> SET PROBLEM
Restate the full listing word for word and leave the pictures out.
━━━━
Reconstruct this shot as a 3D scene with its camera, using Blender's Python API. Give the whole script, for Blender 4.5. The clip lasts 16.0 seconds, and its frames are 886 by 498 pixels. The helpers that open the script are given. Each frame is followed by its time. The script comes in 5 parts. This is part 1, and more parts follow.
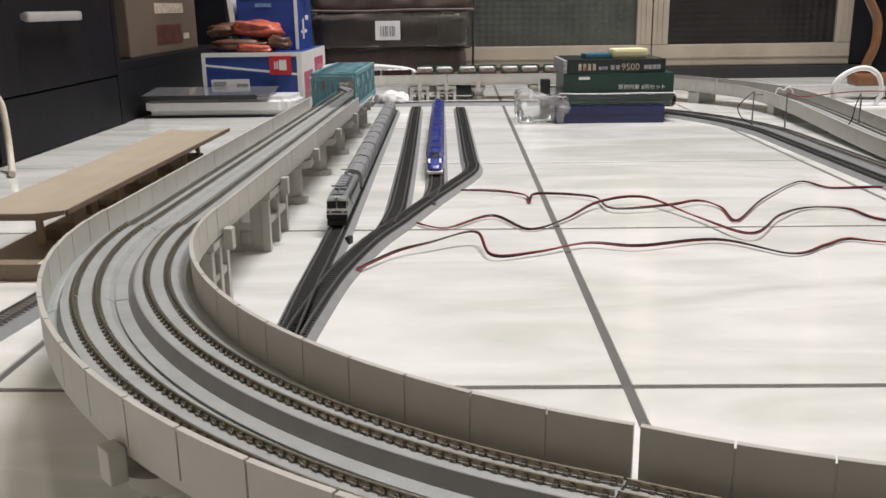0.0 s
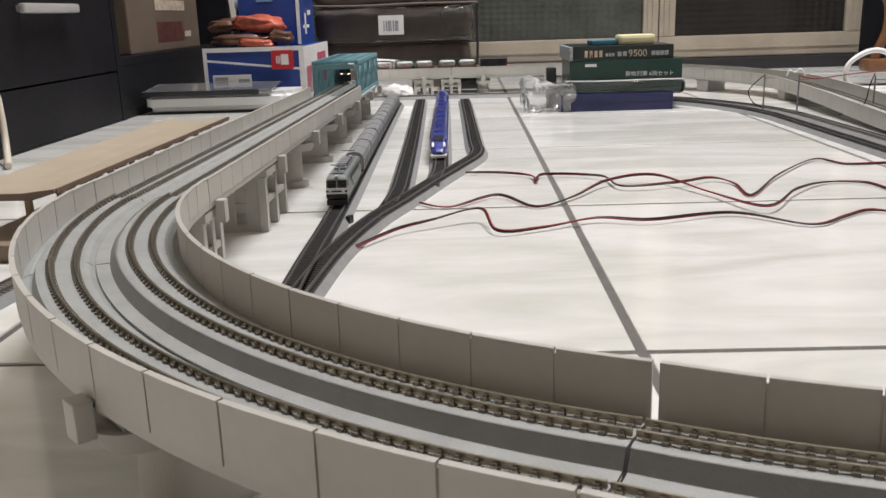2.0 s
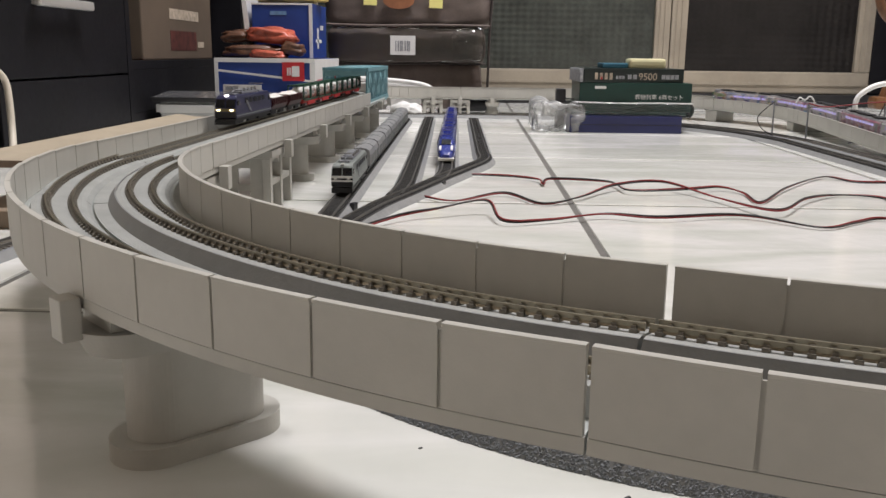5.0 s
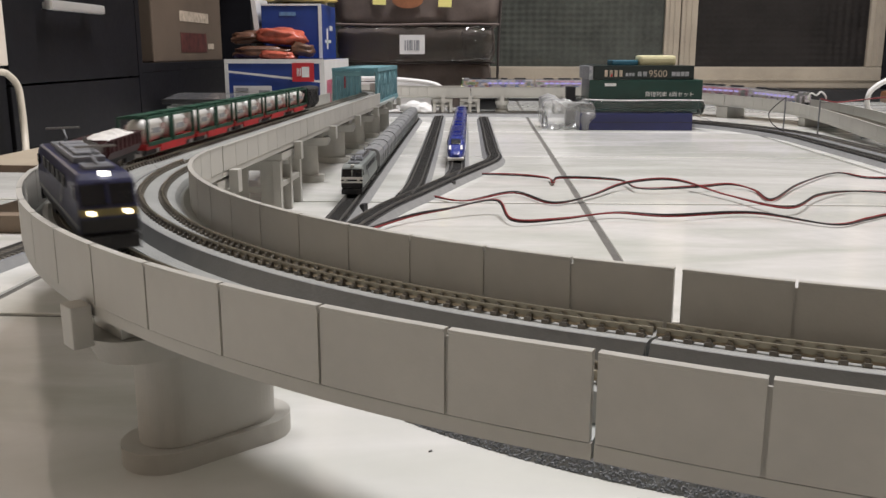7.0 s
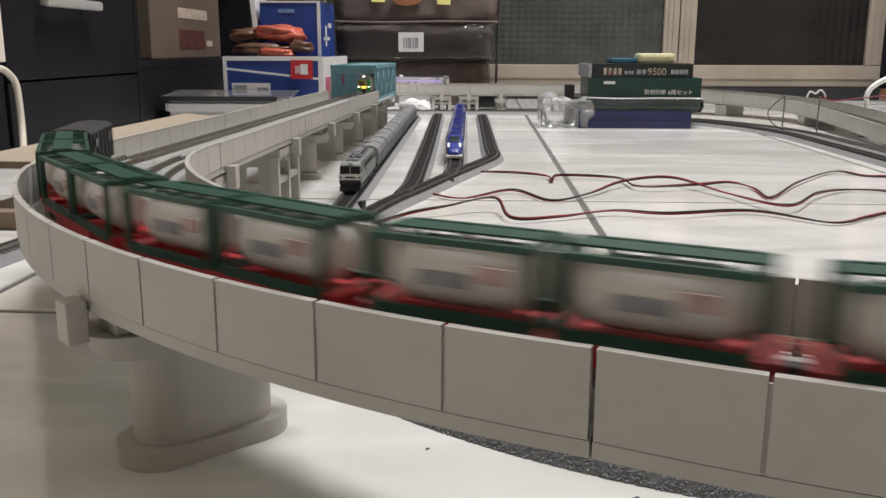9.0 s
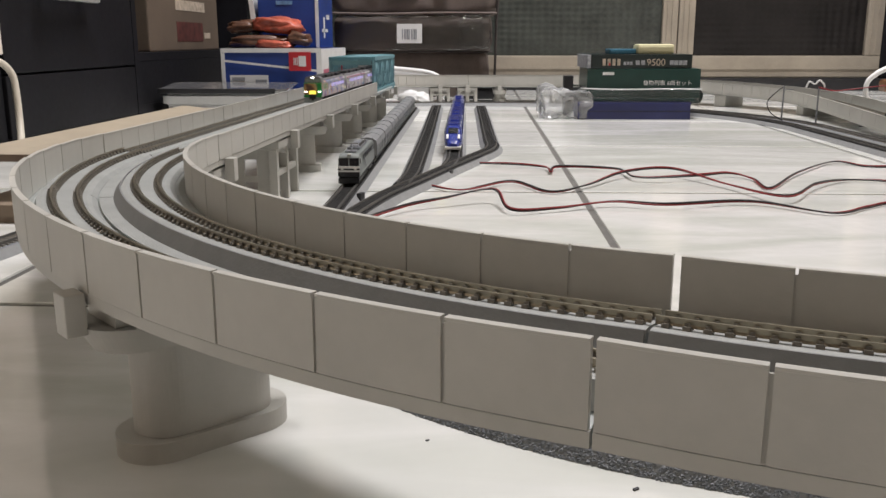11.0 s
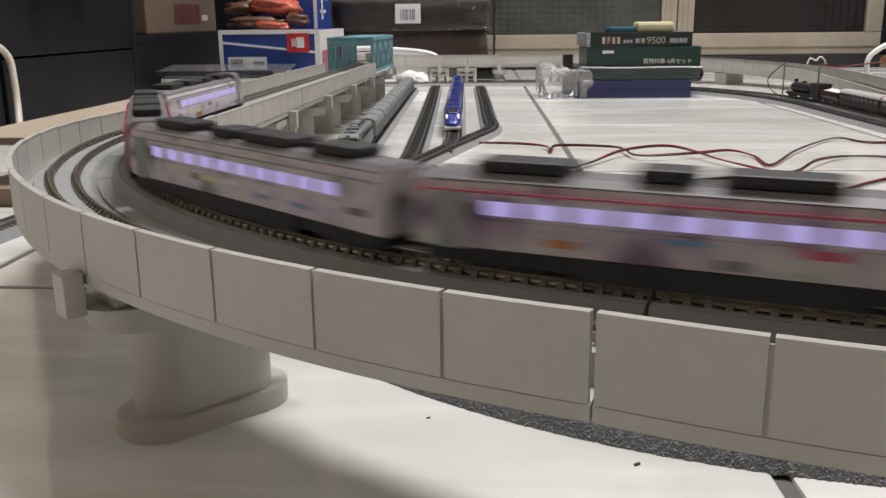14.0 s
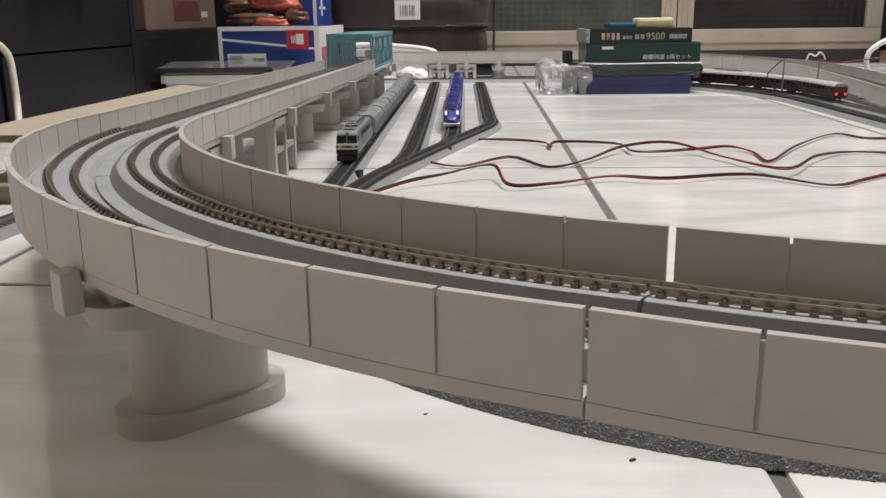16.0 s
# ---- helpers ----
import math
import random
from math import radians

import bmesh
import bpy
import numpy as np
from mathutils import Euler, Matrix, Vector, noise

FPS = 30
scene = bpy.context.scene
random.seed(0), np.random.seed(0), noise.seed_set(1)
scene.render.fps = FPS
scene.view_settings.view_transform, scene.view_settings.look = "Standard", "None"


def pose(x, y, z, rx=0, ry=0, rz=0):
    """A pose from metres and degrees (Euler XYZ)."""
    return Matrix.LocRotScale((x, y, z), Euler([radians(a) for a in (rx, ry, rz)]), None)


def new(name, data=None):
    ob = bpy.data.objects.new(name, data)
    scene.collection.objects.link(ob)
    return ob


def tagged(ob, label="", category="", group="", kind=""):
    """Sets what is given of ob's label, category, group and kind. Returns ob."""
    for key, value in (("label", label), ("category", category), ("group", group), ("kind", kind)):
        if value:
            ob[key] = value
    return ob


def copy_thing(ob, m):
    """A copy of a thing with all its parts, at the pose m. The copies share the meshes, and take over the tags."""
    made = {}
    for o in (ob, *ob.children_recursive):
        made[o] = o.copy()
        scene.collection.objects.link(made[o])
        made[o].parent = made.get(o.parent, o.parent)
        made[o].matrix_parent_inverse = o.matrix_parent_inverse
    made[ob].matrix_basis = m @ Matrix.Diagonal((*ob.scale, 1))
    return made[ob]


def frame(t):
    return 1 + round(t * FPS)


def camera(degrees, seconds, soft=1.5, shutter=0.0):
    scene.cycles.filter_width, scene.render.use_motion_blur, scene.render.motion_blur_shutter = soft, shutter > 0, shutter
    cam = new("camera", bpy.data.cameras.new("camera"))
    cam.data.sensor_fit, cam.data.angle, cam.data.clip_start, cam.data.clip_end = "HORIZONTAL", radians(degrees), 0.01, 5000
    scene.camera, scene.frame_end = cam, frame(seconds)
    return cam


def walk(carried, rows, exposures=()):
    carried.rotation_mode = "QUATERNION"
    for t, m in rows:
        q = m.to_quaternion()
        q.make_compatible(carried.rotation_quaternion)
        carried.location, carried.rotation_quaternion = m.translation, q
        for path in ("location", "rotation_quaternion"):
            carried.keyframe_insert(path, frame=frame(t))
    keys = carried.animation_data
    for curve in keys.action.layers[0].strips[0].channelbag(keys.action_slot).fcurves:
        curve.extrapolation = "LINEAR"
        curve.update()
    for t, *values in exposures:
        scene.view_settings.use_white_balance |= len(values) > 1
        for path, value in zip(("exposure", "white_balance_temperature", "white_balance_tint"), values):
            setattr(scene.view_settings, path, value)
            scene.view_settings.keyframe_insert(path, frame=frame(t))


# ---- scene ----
━━━━
> RESULT OF THIS TASK
Reconstruct this shot as a 3D scene with its camera, using Blender's Python API. Give the whole script, for Blender 4.5. The clip lasts 16.0 seconds, and its frames are 886 by 498 pixels. The helpers that open the script are given. Each frame is followed by its time. The script comes in 5 parts. This is part 1, and more parts follow.
0.0 s
2.0 s
5.0 s
7.0 s
9.0 s
11.0 s
14.0 s
16.0 s
# ---- helpers ----
import math
import random
from math import radians

import bmesh
import bpy
import numpy as np
from mathutils import Euler, Matrix, Vector, noise

FPS = 30
scene = bpy.context.scene
random.seed(0), np.random.seed(0), noise.seed_set(1)
scene.render.fps = FPS
scene.view_settings.view_transform, scene.view_settings.look = "Standard", "None"


def pose(x, y, z, rx=0, ry=0, rz=0):
    """A pose from metres and degrees (Euler XYZ)."""
    return Matrix.LocRotScale((x, y, z), Euler([radians(a) for a in (rx, ry, rz)]), None)


def new(name, data=None):
    ob = bpy.data.objects.new(name, data)
    scene.collection.objects.link(ob)
    return ob


def tagged(ob, label="", category="", group="", kind=""):
    """Sets what is given of ob's label, category, group and kind. Returns ob."""
    for key, value in (("label", label), ("category", category), ("group", group), ("kind", kind)):
        if value:
            ob[key] = value
    return ob


def copy_thing(ob, m):
    """A copy of a thing with all its parts, at the pose m. The copies share the meshes, and take over the tags."""
    made = {}
    for o in (ob, *ob.children_recursive):
        made[o] = o.copy()
        scene.collection.objects.link(made[o])
        made[o].parent = made.get(o.parent, o.parent)
        made[o].matrix_parent_inverse = o.matrix_parent_inverse
    made[ob].matrix_basis = m @ Matrix.Diagonal((*ob.scale, 1))
    return made[ob]


def frame(t):
    return 1 + round(t * FPS)


def camera(degrees, seconds, soft=1.5, shutter=0.0):
    scene.cycles.filter_width, scene.render.use_motion_blur, scene.render.motion_blur_shutter = soft, shutter > 0, shutter
    cam = new("camera", bpy.data.cameras.new("camera"))
    cam.data.sensor_fit, cam.data.angle, cam.data.clip_start, cam.data.clip_end = "HORIZONTAL", radians(degrees), 0.01, 5000
    scene.camera, scene.frame_end = cam, frame(seconds)
    return cam


def walk(carried, rows, exposures=()):
    carried.rotation_mode = "QUATERNION"
    for t, m in rows:
        q = m.to_quaternion()
        q.make_compatible(carried.rotation_quaternion)
        carried.location, carried.rotation_quaternion = m.translation, q
        for path in ("location", "rotation_quaternion"):
            carried.keyframe_insert(path, frame=frame(t))
    keys = carried.animation_data
    for curve in keys.action.layers[0].strips[0].channelbag(keys.action_slot).fcurves:
        curve.extrapolation = "LINEAR"
        curve.update()
    for t, *values in exposures:
        scene.view_settings.use_white_balance |= len(values) > 1
        for path, value in zip(("exposure", "white_balance_temperature", "white_balance_tint"), values):
            setattr(scene.view_settings, path, value)
            scene.view_settings.keyframe_insert(path, frame=frame(t))


# ---- scene ----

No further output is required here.